Published January 28, 2016 by biggayhorrorfan

Spades

You can’t blame me for wanting to stick to a game of Go Fish after watching writer-director John Wesley Norton’s Spades. It may not be as much of a thrill ride, but it would be decidedly less bloody.

This violent noir-like crime meditation opens with a quartet of tough guys playing the titular card game. Skillfully, Norton eventually reveals that something more sinister is at play here. It turns out these criminals-for-hire have kidnapped a young girl and her friends and are waiting for the right time to take the action into high gear. Back stories are revealed and soon double crosses, murky motivations and sexual violence are placed, firmly, on the menu. As the gang’s intended target finally arrives, lives are lost and the quiet Sims (a truly fine and subtly menacing Thomas A. Jackson) reveals one final, truly brutal plot twist.

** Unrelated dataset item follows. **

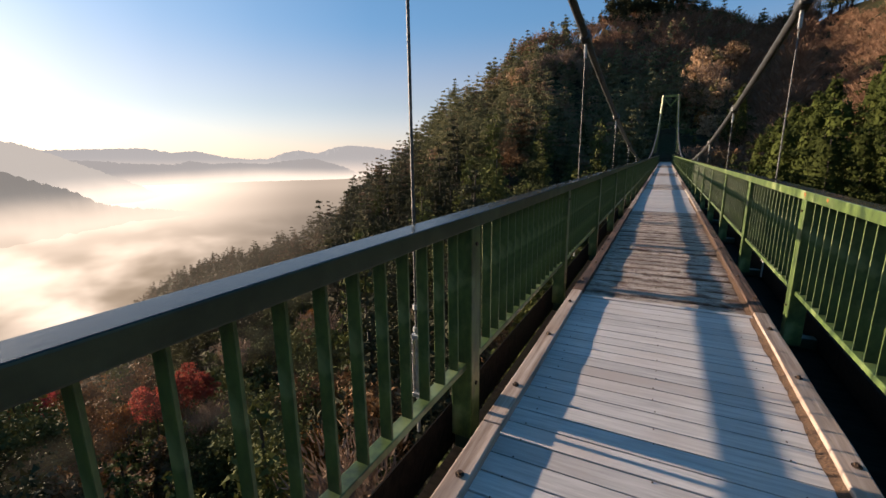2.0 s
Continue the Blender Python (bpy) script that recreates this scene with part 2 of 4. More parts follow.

Here Norton works especially well with his skilled cast and grooms sophisticated performances out of such veteran television and film performers as Alex Skuby, Xango Henry and Juan Riedinger whom play the three other intruders. Equally fine are indie scream queens Deneen Melody (As Night Falls, III Slices of Life) and Heather Dorff (Hole in the Wall) whom are not only beautiful, but bring as much sensitivity and versatility as possible to their roles of the piece’s primary victims.

Ultimately, working methodically and precisely, Norton creates a truly enjoyable thriller here, belying a small budget with heart and cinematic passion.